Being a novice, I found it somewhat difficult to orient myself in the lore of the scenario. The cards I held were cards that, when flipped, would summon various monsters for us to fight. The others had encountered these cards before in a previous session. However, with a successful skill check, I was informed they were only cards of illusion and nothing in the deck was real. The group shared a few words and Roth made a joke that nearly caused me to choke.
We brushed off the cards and continued forward, past the monolith. There was a relaxed air among the group. We were all comfortable with one another. Pretending we were something other than ourselves allowed us to take more risks in conversation, in social interaction and in not fearing our potential for failure. The group approached an arena-like construction. This would be the location of our final battle.

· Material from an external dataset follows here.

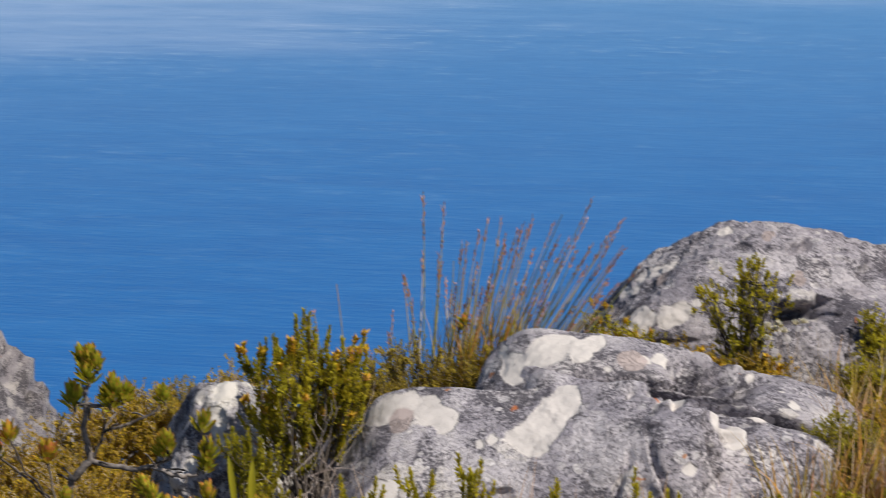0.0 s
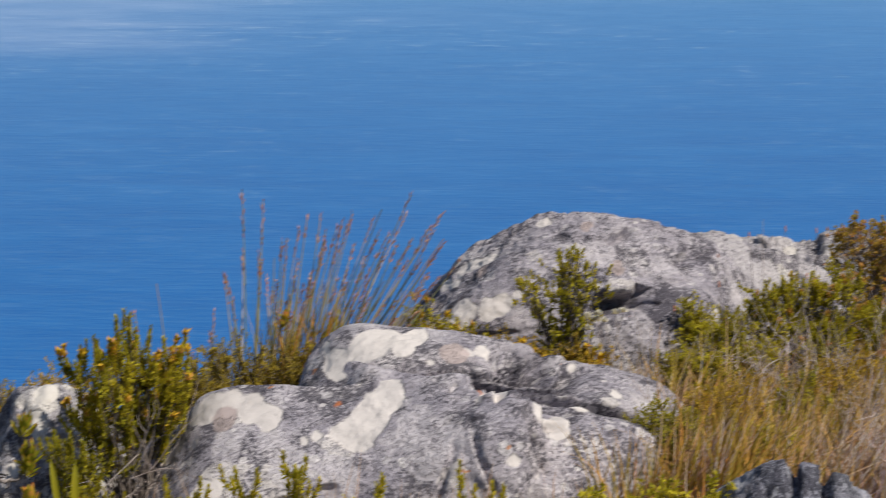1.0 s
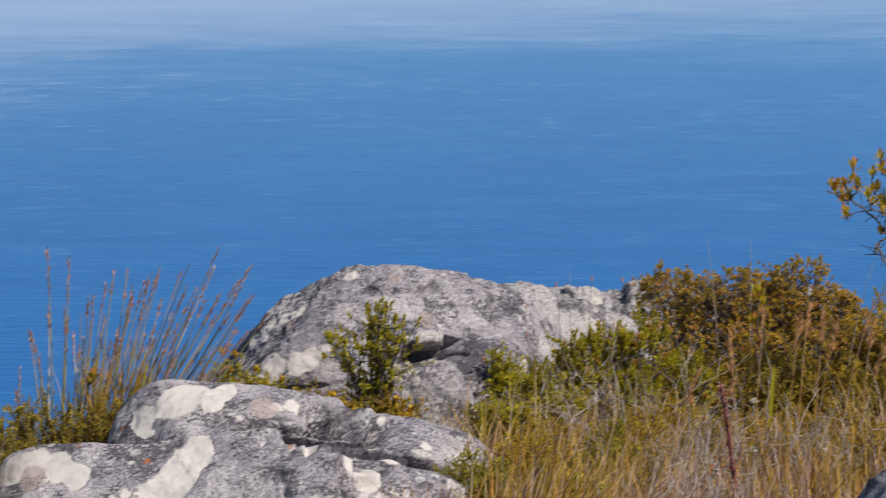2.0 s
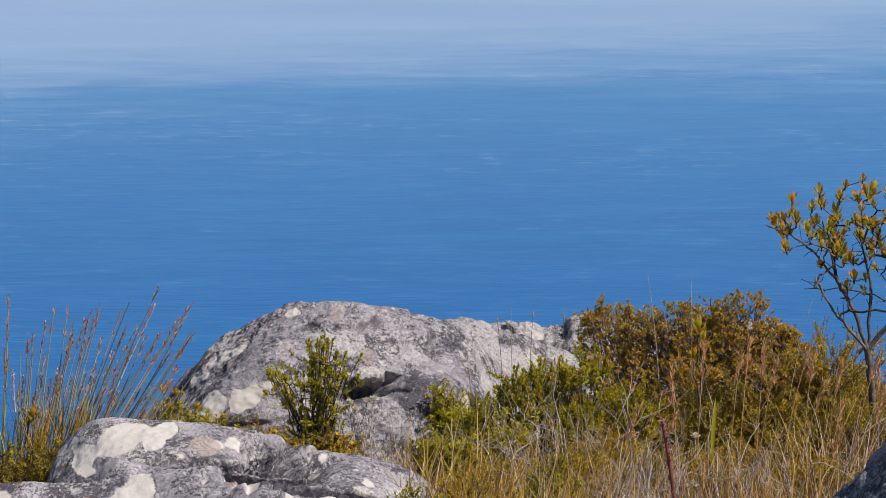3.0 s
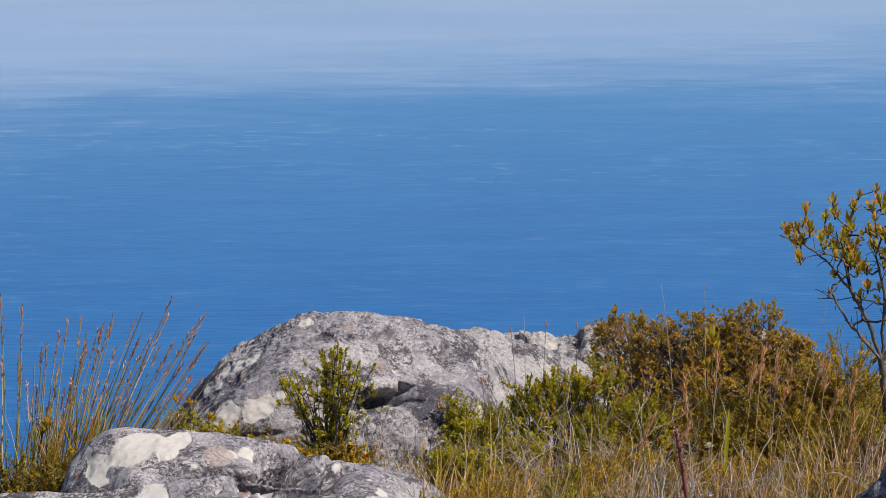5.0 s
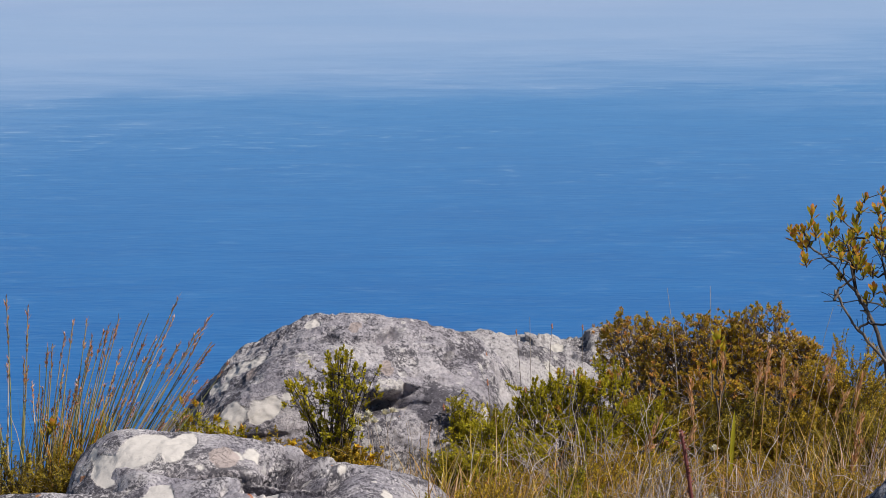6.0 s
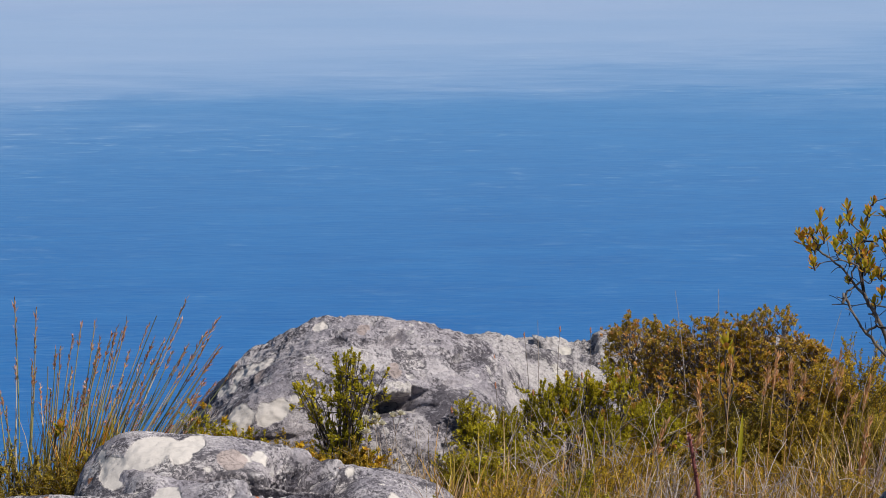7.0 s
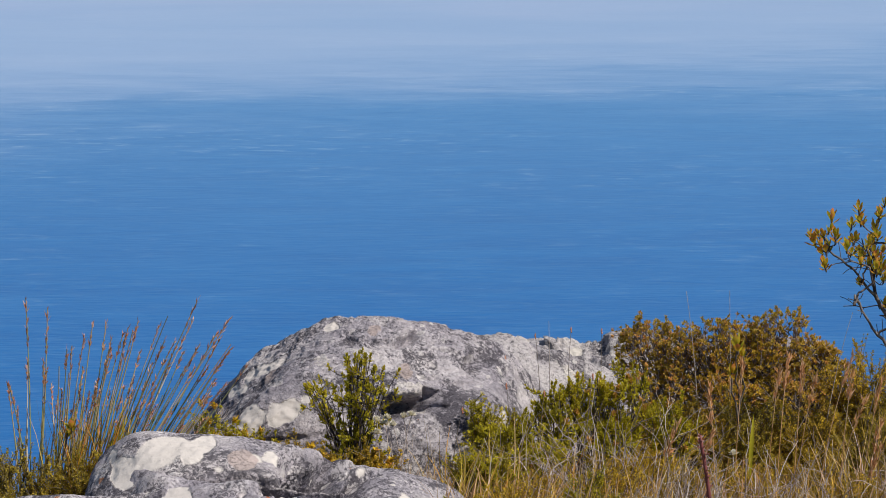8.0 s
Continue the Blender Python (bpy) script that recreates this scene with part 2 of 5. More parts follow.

A taller, meaner, magical creature stood near the back of the hexagonal room. Roth was eager to begin the battle, but the others were wary. I followed the intuitions of the others. Suddenly, however, an invisible being standing very near to us burst into view and began hacking away at Elregor. Pom made an evasive maneuver and teleported behind the larger being in the back of the room. What happened next was a blur. Players rolled all sorts of dice across the table, frantically marked on their papers, and asked the DM about saving throws and distances. Unfortunately, I lost track of the battle almost immediately and was of little use to my fellow adventurers.
An hour passed, and despite my best efforts, I was still lost. Two of our crew had been wounded severely, and one had completely died. A monster snake, over 75-feet long, had crawled out of a precarious hole in the floor. I was being strangled by this serpent and my partners weren’t making any real progress in defeating the creature. It seemed like the end.
In a miraculous turn of events, I was freed from the snake’s constriction and cast a spell that paralyzed the monster. We took turns wailing at it with everything we had until Roth made a fatal strike, slicing the head clean off the thing. Our battle was over, and so was our quest.
I pulled out my phone. The time was 6:02 a.m. We had been playing for six hours.
D&D allows people to connect with themselves and with others. As someone who had never played the game and knew little about how it functioned, I found it easier than I expected to pick up. I even made some new friends in the process.
The role-playing experience draws from our personalities and subconscious. We weave our fantasies of ourselves and others into our characters. But doing this can be healthy. It can be therapeutic, immersing ourselves into fantasy and taking a break from the everyday hustle of college life. The world needs more time for games, not less.